文/納蘭澤芸
日本作家池田大作說:“生命的尊嚴是普遍的、絕對的準則,是沒有等價物的,是任何東西都不能代替的。”
生命像一條河流,每個人都是河裏的一尾魚,在到達生命終點的那一刻,無論我們如何努力回溯,都將是無功而返,都將不再能夠且歌且舞,且歡且戚。
然而,即使是在生命的終點,尊嚴,仍無可替代。
看過日本影片《入殮師》的人,都會對這樣一組鏡頭記憶深刻:麵對棺木中的逝者,入殮師神情肅穆地三鞠躬,然後,跪下,輕柔周到地為逝者擦臉、修飾、梳頭、換衣服;在稍遠的地方,是跪地觀望的逝者親人,入殮師在為逝者換衣服時,要做到絲毫不暴露逝者的身體,否則逝者會羞澀。
這是給逝者以最後的尊嚴。
這種尊嚴,是對生命最後的尊重與致敬。
這種對生命的尊重與致敬,在蓉城成都,被一把把雨傘深情地詮釋著。
2012年5月24日清晨,下著中雨。
8點半,黃海建送好8歲的小兒子上學,就乘公交車回家,準備回去再睡一覺。這段時間以來,他覺得很累,身體不太舒服。一個多月前,有朋友為58歲的他介紹了一份在大廈當保安的工作,每天要上夜班,從淩晨零點上到早上9點。一星期隻能休息一天。
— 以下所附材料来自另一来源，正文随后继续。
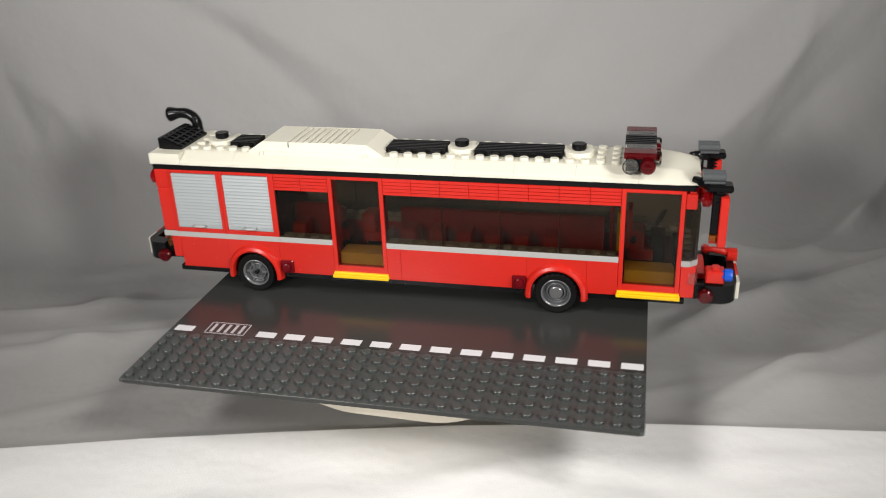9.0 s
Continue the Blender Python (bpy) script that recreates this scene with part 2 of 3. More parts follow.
def fold_height(x, r):
    h = 0.0
    for ax, ar, bx, br, w, k in FOLDS:
        dx, dr = bx - ax, br - ar
        n = math.hypot(dx, dr)
        s = ((x - ax) * dx + (r - ar) * dr) / (n * n)
        d = ((x - ax) * -dr + (r - ar) * dx) / n
        e = max(0.0, -s, s - 1) * n
        if abs(d) < 4 * w and e < 8 * w:
            h += (0.62 if ar > 0 else 1.5) * k * math.exp(0.3 - math.sqrt((d / w) ** 2 + 0.09) - (e / (2.5 * w)) ** 2)
    h += 0.006 * noise.noise((x * 3.0 + r * 2.0, r * 3.0 - x * 1.5, 0.3)) + 0.0028 * noise.noise((x * 11, r * 9, 4.0)) + 0.0007 * noise.noise((x * 34, r * 30, 6.0))
    crease = max(0.0, 1.0 - 5.0 * abs(noise.noise((x * 4.5 + r * 3.0, r * 10.0 - x * 2.5, 11.0))))
    h += 0.0034 * min(1.0, max(0.12, 0.5 - 6.0 * r)) * crease ** 1.4
    p, q = 0.75 * r - 0.65 * abs(x), 0.75 * abs(x) + 0.65 * r
    h += 0.0017 * min(1.0, max(0.2, 0.4 + 6 * r)) * (noise.noise((p * 26, q * 6, 7.0)) + 0.5 * noise.noise((p * 55, q * 11, 9.0)))
    return h


WALL_Y, BEND = 0.235, 0.07


def backdrop_point(u, v):
    x, r = (u - 0.5) * 1.5, -0.55 + 1.55 * v
    h = fold_height(x, r)
    a = BEND * math.pi / 2
    lean = math.tan(radians(6))
    if r < -a / 2:
        return (x, WALL_Y - BEND + (r + a / 2), max(h, -0.004) * 0.7)
    if r < a / 2:
        q = (r + a / 2) / BEND
        return (x, WALL_Y - BEND + (BEND - h) * math.sin(q), BEND - (BEND - h) * math.cos(q))
    z = BEND + (r - a / 2)
    return (x, WALL_Y - h + lean * (z - BEND), z)


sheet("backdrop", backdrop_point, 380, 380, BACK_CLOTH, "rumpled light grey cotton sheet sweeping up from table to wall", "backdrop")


EDGE_X = (-0.7, -0.229, -0.2, -0.156, -0.088, 0.007, 0.108, 0.154, 0.196, 0.228, 0.7)
EDGE_Y = (-0.1047, -0.0747, -0.0735, -0.0715, -0.0708, -0.0717, -0.0775, -0.083, -0.0886, -0.093, -0.143)


def table_point(u, v):
    x = (u - 0.5) * 1.5
    edge = float(np.interp(x, EDGE_X, EDGE_Y))
    y = edge - 1.1 * v ** 1.6
    away = min(1.0, (edge - y) / 0.06)
    h = away * (0.003 * noise.noise((x * 5 + y * 3, y * 7, 2.0)) + 0.0060 * noise.noise((x * 13 - y * 6, y * 22, 5.0)) + 0.0012 * noise.noise((x * 40 + y * 20, y * 55, 8.0)))
    h += 0.0022 * away * max(0.0, 1.0 - 5.0 * abs(noise.noise((x * 6.0 - y * 4.0, y * 12.0 + x * 3.0, 13.0))))
    return (x, y, max(0.0075 + h, 0.003) if v > 0 else 0.001)



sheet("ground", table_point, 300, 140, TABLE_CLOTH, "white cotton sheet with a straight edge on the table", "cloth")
tagged(box("table", (-1500, 1500, -2200, 600, -40, -8), material("table_wood", (0.3, 0.22, 0.15), 0.5), None), "plain wooden table under the sheets", "table", kind="structure")

# ---- room, which closes the place behind the camera ----
ROOM = material("painted_room_wall", (0.16, 0.155, 0.15), 0.8, vary=0.05)
for nm, d in (("wall_north", (-2000, 2000, 1300, 1380, -760, 1700)), ("wall_south", (-2000, 2000, -2680, -2600, -760, 1700)), ("wall_west", (-2080, -2000, -2600, 1300, -760, 1700)), ("wall_east", (2000, 2080, -2600, 1300, -760, 1700))):
    tagged(box(nm, d, ROOM, None), "plain painted room wall", "wall", kind="structure")
tagged(box("ceiling", (-2080, 2080, -2680, 1380, 1700, 1780), ROOM, None), "plain painted ceiling", "ceiling", kind="structure")
tagged(box("floor", (-2080, 2080, -2680, 1380, -840, -760), material("room_floor", (0.25, 0.19, 0.14), 0.5), None), "plain brown room floor", "floor", kind="structure")


# ---- more building helpers ----
def prism(name, poly, axis, a0, a1, mat, parent, label=""):
    """A flat outline pushed through from a0 to a1 along an axis; the outline gives the other two coordinates in order."""
    bm = bmesh.new()

    def at(p, a):
        c = {"x": (a, p[0], p[1]), "y": (p[0], a, p[1]), "z": (p[0], p[1], a)}[axis]
        return bm.verts.new([q * 0.001 for q in c])

    lo, hi = [at(p, a0) for p in poly], [at(p, a1) for p in poly]
    bm.faces.new(lo)
    bm.faces.new(hi)
    for i in range(len(poly)):
        j = (i + 1) % len(poly)
        bm.faces.new([lo[i], lo[j], hi[j], hi[i]])
    return finish(name, bm, mat, parent, label)


def again(ob, parent, x=0, y=0, z=0, turn=0, label=""):
    """Another piece on the same mesh."""
    o = new(ob.name.split(".")[0], ob.data)
    o.parent = parent
    o.matrix_basis = pose(x * 0.001, y * 0.001, z * 0.001, 0, 0, turn)
    return tagged(o, label)


def tube(name, path, mat, parent, label="", n=18):
    """A pipe along points (x, y, z, radius)."""
    bm = bmesh.new()
    rows = []
    for i, (x, y, z, r) in enumerate(path):
        p, q = path[max(i - 1, 0)], path[min(i + 1, len(path) - 1)]
        d = Vector((q[0] - p[0], q[1] - p[1], q[2] - p[2])).normalized()
        side = d.cross(Vector((0, 1, 0.01))).normalized()
        up = d.cross(side)
        rows.append([bm.verts.new((Vector((x, y, z)) + side * r * math.cos(2 * math.pi * k / n) + up * r * math.sin(2 * math.pi * k / n)) * 0.001) for k in range(n)])
    for a, c in zip(rows, rows[1:]):
        for k in range(n):
            bm.faces.new([a[k], a[(k + 1) % n], c[(k + 1) % n], c[k]])
    bm.faces.new(rows[0])
    bm.faces.new(rows[-1])
    ob = finish(name, bm, mat, parent, label)
    for p in ob.data.polygons:
        p.use_smooth = len(p.vertices) == 4
    return ob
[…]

這夜班挺熬人,可是不上又不行,像他58歲的年紀找一份工作不容易。最近,大兒子初三畢業考高中差幾分,學校要收六千元錢,他很著急,想趕緊的上班籌齊這筆錢。妻子劉代書在超市打工,也掙不了幾個錢。
最近他老覺得頭暈,他想可能是夜班還沒適應過來吧,過一陣子就好了。今天他休息,早晨小兒子說爸爸你今天不上班,送我去學校吧,你已經好久沒送我了。他感覺頭暈得厲害,卻不忍心拂了兒子的意,就起來送孩子。
回來路上,一下公交車,他突然感到天旋地轉,撲嗵一聲重重地趴在站台上,就什麼也不知道了。
當時站台上人不多,黃海建突如其來的轟然趴下把旁邊一位名叫趙美玲的女孩嚇了一跳。她看到這個中年人趴在地上一動不動,趕緊走上去問他怎麼了,見中年人毫無反應,她感覺不太妙,馬上拿出手機撥打120和110.她想也得趕緊通知他的家裏人,她從黃海建身上找到了手機,找到一個署名“媽媽”的號碼,她用自己的手機撥打過去。終於接通了,那是黃海建的妻子劉代書的手機。
這時,等車的人多了起來,天還在下著雨,黃海建趴在冷濕的站台上一動不動。當人們明白過來是怎麼回事的時候,有人喊到:“快給他打傘啊,一把傘遮頭,一把遮背,一把遮腿!”於是,他被嚴實地“保護”起來。
公交車來了,幾個年輕人急著去上班,快遲到了。其中一個名叫甘璐的女孩說:“你們趕快去上班吧,我來打傘!”
救護車還沒來,地上的黃海建還是一動不動,甘璐著急了,她蹲下身子,把雨傘全部罩在了黃海建頭上,自己在雨中淋著,很快她的衣服和頭發都濕了。
她頻頻朝遠處張望,看看救護車來了沒有,還是沒有,她忍不住又掏出電話再次撥打120.
15分鍾不到救護車就來了,醫生立刻對黃海建進行檢查,發現他已經停止了呼吸。
甘璐聽了醫生的話,眼睛濕潤了,還很自責,雖然倒地的這個人與她素不相識,但是她卻不懂急救,如果懂得急救知識,立刻為他做些心肺功能的複蘇搶救的話,也許還能挽救過來也說不定,可是自己除了給他撐傘擋雨之外,卻什麼也不能做。
她懷著自責的心情給黃海建的妻子手機發了一條短信:“您的親人……請節哀吧!”
站台上的其他人,在聽到醫生的宣告之後,都默默無語地向逝者致以真誠的悼念,願他一路走好。
五月的蓉城,冷雨紛紛。
但那一把把雨傘,像一朵朵聖潔的白菊花,撐起一片尊嚴的天空。
這片天空,給逝者尊嚴,讓生者溫暖。
這樣的溫暖讓猝然失去親人的黃海建妻子劉代書,在噬心的悲慟之餘感受到欣慰:“我愛人走的時候,沒有特別的狼狽,謝謝你們給了他最後的尊嚴,他走的時候,心是溫暖的。”